Recently, I have felt very alone. That is nothing against the people that continue to be there for me, but it's just not the same. There is a huge hole that is missing and no one can feel that void. I realize more and more how close me and my dad really were. He was my best friend and he was a huge part of my life. I have done my best to not run away from God and I am not angry at God at all. I know that God is the only one that can help me through this time in my life. The people He has placed around me constantly remind me of how much He loves me. He wouldn't put those people in my life if they weren't meant to be there.

The verse above, so far, is a reminder that God is with me and my dad is also there. It's a statement that is telling me to stay strong and keep allowing God to be there, working daily in my life. Not only should I be thankful for the time I had with my dad but I also should be thankful for the people God has placed in my path. It's a reminder to constantly thank God for the life I have and not take it for granted. It's also a reminder to be strong, to show love, and to start fresh. The ending of the verse is stating that I must start over, a new heart towards the work that needs to be done and the words that come from my mouth. I am not alone, I am never alone, and I truly hope that over time I fully believe those two statements I just made.

I am thankful that my prayer was answered, whether it was a message from God or my dad, it was a nice feeling to wake up to. I am thankful for the people in my life and the people I continue to meet. I am thankful that I have an amazing mom and although we are on different pages, I still know she would be there for me in a heartbeat.
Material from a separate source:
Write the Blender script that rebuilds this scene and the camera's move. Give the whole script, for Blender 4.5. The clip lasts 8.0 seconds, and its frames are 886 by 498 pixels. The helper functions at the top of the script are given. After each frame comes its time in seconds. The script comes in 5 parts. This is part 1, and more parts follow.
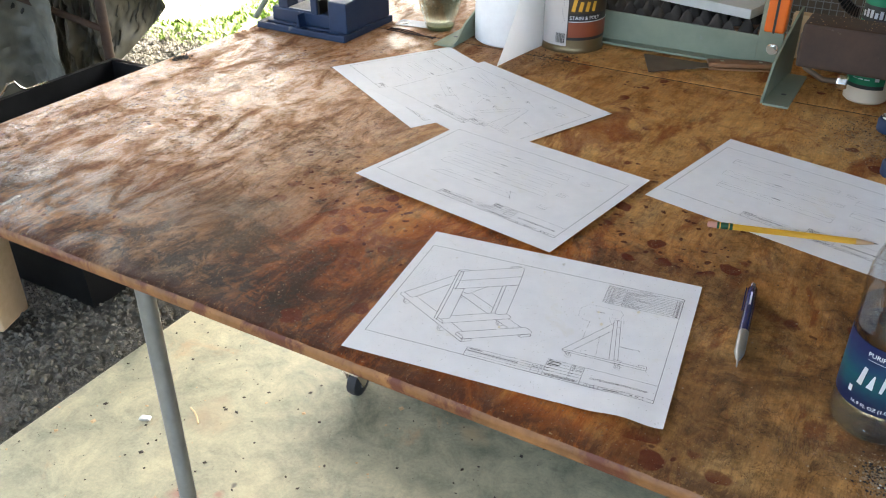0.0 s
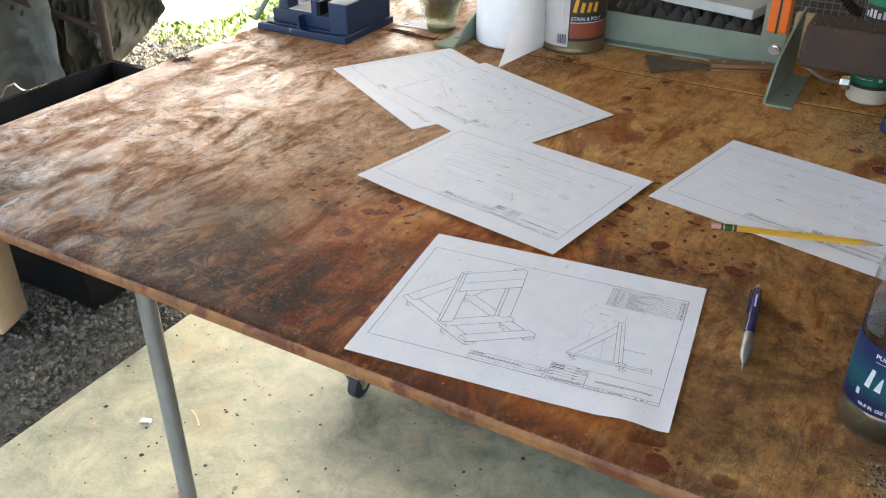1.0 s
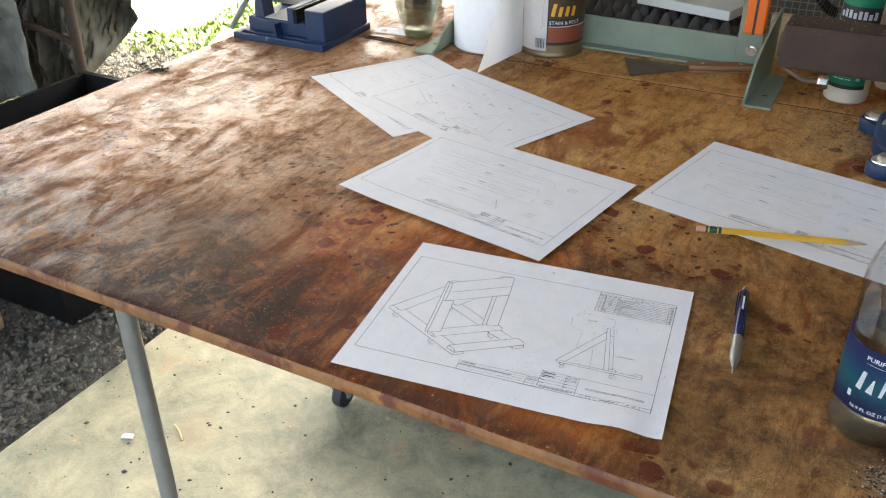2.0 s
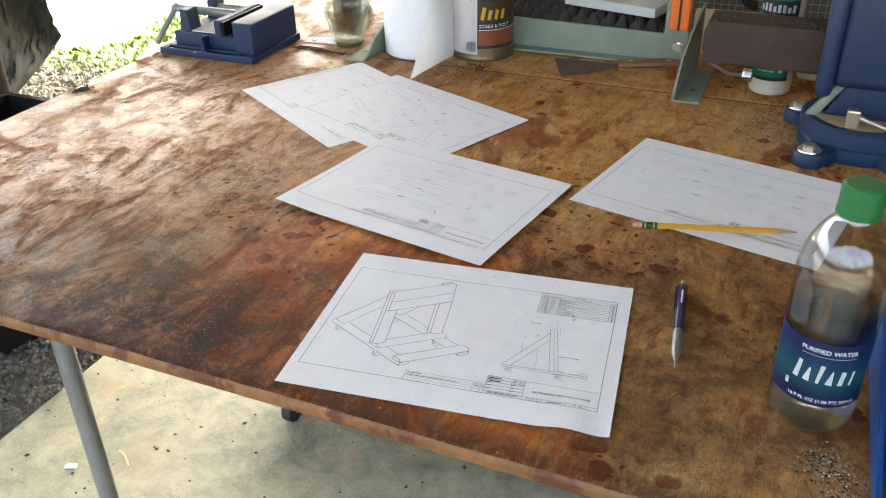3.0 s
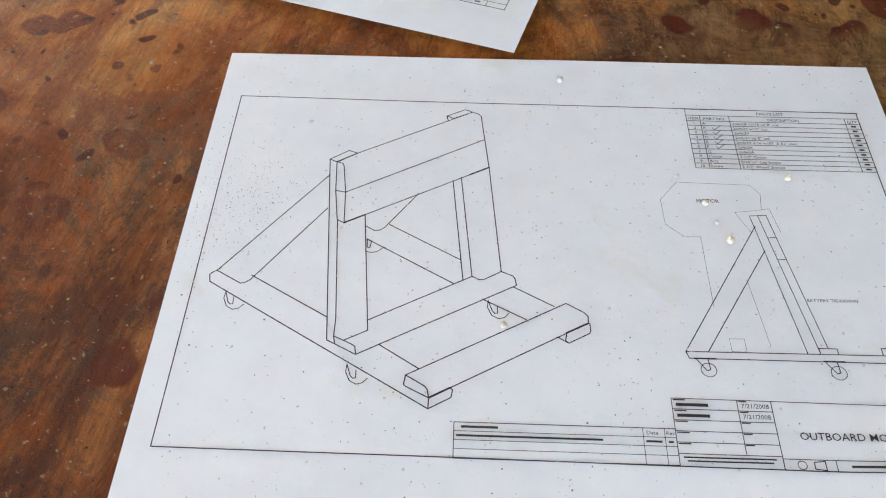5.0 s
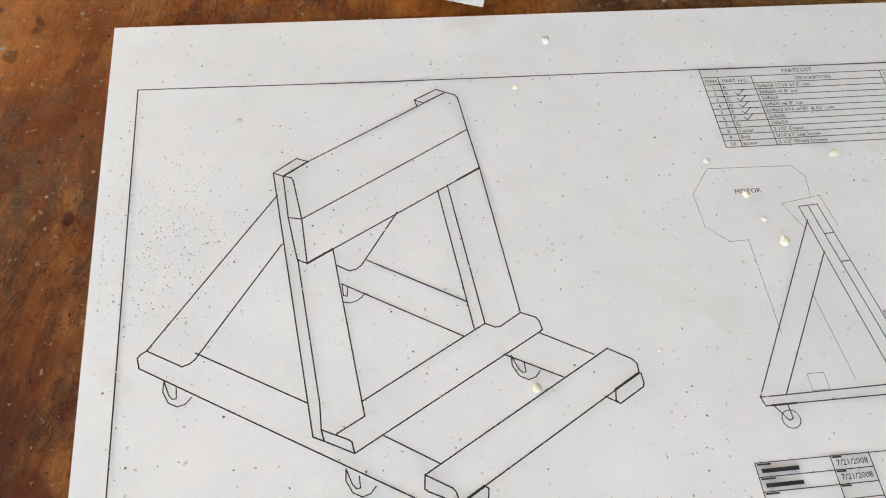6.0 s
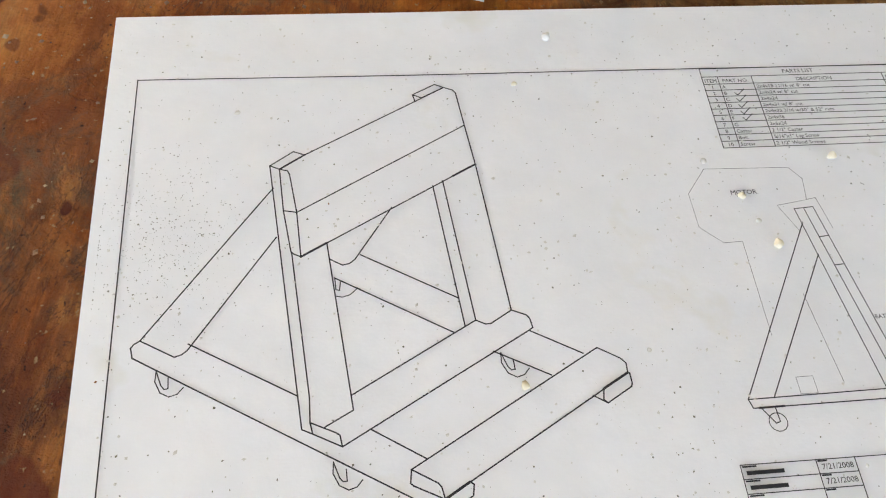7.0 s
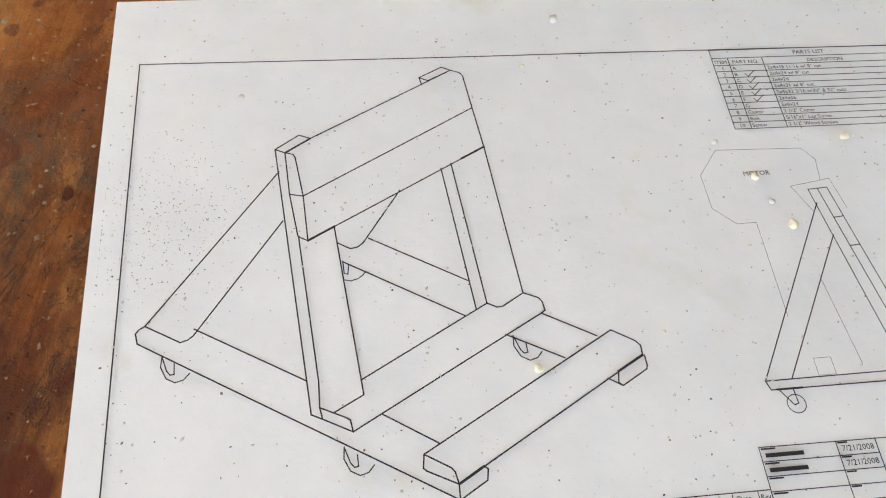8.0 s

I feel blessed to be surrounded by so much love and by people who want to help me. I truly have some amazing friends and I continue to meet people that care so much about how I am. My life may not be perfect but no matter how bad things get, a huge part of me is always thankful for the impact all of my friends and family have on me. My dad is just as amazing now as he was when he was here on Earth, and for that I am one lucky girl. I love you dad forever and always!